C’est ce parcours qu’a raconté Patrick Desbois, invité le 12 janvier à s’exprimer au Campus Francophone du Collège Académique de Netanya. L’homme d’Église, qui a été attaché du Vatican pour les relations avec les Juifs, connaît Israël depuis des décennies et s’y est encore rendu plusieurs fois depuis les attaques du 7 octobre. Pour lui, aucun doute : Daesh et le Hamas se confondent, tant dans leur idéologie que dans leurs crimes. Le message qu’il s’efforce de faire entendre dans le pays est celui-ci : il y a urgence à désigner nommément les assassins, faute de quoi les massacres commis ce chabbat noir seront oubliés, ou pire, niés encore plus fortement qu’ils ne le sont déjà.
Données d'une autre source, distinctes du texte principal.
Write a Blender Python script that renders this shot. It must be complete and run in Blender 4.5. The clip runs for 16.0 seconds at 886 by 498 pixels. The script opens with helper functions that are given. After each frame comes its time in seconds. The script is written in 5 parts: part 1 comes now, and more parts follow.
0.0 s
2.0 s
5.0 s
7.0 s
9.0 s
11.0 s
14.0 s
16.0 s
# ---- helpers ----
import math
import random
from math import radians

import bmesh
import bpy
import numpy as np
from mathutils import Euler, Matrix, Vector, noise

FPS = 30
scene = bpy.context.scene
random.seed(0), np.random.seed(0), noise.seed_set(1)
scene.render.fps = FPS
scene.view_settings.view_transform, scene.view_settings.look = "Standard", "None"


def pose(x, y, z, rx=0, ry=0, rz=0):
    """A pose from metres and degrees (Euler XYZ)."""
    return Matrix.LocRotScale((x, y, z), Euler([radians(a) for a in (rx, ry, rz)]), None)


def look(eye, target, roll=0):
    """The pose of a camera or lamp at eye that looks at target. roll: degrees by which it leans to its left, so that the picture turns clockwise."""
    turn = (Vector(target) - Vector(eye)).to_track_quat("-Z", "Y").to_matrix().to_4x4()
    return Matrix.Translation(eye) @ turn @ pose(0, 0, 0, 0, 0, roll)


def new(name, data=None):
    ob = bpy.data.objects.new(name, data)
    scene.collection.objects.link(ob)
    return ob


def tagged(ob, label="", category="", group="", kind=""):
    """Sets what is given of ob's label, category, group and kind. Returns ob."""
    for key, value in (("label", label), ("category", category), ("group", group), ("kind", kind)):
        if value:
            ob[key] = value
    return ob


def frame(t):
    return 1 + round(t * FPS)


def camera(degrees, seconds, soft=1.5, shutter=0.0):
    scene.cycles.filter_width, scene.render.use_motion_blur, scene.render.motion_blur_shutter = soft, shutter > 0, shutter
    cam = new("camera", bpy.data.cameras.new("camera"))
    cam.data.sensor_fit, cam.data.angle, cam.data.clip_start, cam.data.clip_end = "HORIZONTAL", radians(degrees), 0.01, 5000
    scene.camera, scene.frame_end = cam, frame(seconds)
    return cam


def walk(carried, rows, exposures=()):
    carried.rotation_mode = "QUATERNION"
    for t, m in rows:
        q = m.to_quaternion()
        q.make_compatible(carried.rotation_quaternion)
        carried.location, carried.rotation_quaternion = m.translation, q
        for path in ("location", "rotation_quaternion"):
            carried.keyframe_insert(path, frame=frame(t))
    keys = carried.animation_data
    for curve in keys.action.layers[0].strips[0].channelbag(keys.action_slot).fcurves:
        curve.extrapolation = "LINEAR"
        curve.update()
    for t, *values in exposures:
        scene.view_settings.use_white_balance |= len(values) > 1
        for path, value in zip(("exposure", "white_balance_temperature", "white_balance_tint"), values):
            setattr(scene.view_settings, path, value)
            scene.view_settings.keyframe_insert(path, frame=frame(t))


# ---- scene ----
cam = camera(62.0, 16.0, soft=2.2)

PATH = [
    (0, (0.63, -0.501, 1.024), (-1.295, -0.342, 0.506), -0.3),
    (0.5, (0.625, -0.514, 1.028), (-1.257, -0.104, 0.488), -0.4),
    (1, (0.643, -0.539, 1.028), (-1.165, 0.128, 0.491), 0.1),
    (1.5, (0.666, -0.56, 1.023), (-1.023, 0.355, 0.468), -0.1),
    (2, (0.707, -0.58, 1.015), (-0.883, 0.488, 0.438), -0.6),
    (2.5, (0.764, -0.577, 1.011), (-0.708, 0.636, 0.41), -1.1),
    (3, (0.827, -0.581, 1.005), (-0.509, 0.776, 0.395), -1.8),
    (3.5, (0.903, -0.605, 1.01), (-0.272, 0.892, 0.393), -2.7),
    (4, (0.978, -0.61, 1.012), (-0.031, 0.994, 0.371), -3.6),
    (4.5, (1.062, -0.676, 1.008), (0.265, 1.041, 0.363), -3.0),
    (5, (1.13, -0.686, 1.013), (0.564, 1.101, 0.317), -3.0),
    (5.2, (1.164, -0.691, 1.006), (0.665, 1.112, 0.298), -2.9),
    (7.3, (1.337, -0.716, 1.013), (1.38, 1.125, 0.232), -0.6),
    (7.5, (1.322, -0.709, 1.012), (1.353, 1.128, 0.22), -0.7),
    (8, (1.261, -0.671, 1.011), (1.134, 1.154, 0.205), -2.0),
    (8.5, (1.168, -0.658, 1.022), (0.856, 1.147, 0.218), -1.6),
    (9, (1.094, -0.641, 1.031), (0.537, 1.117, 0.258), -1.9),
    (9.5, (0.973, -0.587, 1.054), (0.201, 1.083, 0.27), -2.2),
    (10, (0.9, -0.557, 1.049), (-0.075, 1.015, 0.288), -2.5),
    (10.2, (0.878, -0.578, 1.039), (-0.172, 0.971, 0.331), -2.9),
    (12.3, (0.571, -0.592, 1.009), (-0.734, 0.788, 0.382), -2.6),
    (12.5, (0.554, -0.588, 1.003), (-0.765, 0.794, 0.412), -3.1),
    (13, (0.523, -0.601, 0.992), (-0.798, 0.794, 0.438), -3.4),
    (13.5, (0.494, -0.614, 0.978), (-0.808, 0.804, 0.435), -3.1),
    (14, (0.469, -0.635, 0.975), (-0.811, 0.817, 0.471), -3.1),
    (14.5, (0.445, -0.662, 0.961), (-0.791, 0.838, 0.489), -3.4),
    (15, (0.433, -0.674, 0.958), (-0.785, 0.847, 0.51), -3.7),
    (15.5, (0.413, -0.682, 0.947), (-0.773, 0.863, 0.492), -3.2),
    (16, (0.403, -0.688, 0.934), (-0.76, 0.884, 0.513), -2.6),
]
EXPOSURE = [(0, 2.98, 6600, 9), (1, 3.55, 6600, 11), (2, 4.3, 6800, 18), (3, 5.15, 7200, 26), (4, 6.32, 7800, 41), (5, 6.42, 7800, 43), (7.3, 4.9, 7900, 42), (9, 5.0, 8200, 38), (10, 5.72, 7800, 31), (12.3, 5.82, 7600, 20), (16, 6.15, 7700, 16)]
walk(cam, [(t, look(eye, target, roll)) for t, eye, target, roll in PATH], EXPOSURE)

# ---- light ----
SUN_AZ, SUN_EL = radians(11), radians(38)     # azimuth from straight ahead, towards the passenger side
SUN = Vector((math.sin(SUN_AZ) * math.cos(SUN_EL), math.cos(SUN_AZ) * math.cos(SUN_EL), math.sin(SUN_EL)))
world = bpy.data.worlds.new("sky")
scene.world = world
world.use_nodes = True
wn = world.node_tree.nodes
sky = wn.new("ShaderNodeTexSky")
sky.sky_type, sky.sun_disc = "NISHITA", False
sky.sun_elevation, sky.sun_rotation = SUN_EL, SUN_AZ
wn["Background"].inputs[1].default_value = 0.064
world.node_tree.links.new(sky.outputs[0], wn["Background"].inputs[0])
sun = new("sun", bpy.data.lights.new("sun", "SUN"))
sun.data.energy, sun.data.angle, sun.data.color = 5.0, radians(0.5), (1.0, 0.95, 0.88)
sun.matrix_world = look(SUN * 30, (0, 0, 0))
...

« Nous avons des victimes mais pas de coupables. Dire que c’est le Hamas n’est pas suffisant. Chaque assassin – membre du Hamas ou civil gazaoui – doit pouvoir être poursuivi en justice par l’État et les familles, et ce, sans tarder. Je suis convaincu que plusieurs ont déjà fui dans d’autres pays via les tunnels à Gaza, pendant que d’autres ont tranquillement repris leurs occupations », a déclaré le père Desbois lors de sa conférence à Netanya. Le prêtre prévoit lors d’un prochain voyage d’interroger des Bédouins et des Druzes victimes du 7 octobre, dont il sait que leur culture les rend plus enclins à la désignation individuelle
des coupables. Comme partout où il est passé, Patrick Desbois espère, une fois encore, contribuer à l’établissement de la vérité.
Article de Johanna Afriat pour Actualité juive (numéro 1767)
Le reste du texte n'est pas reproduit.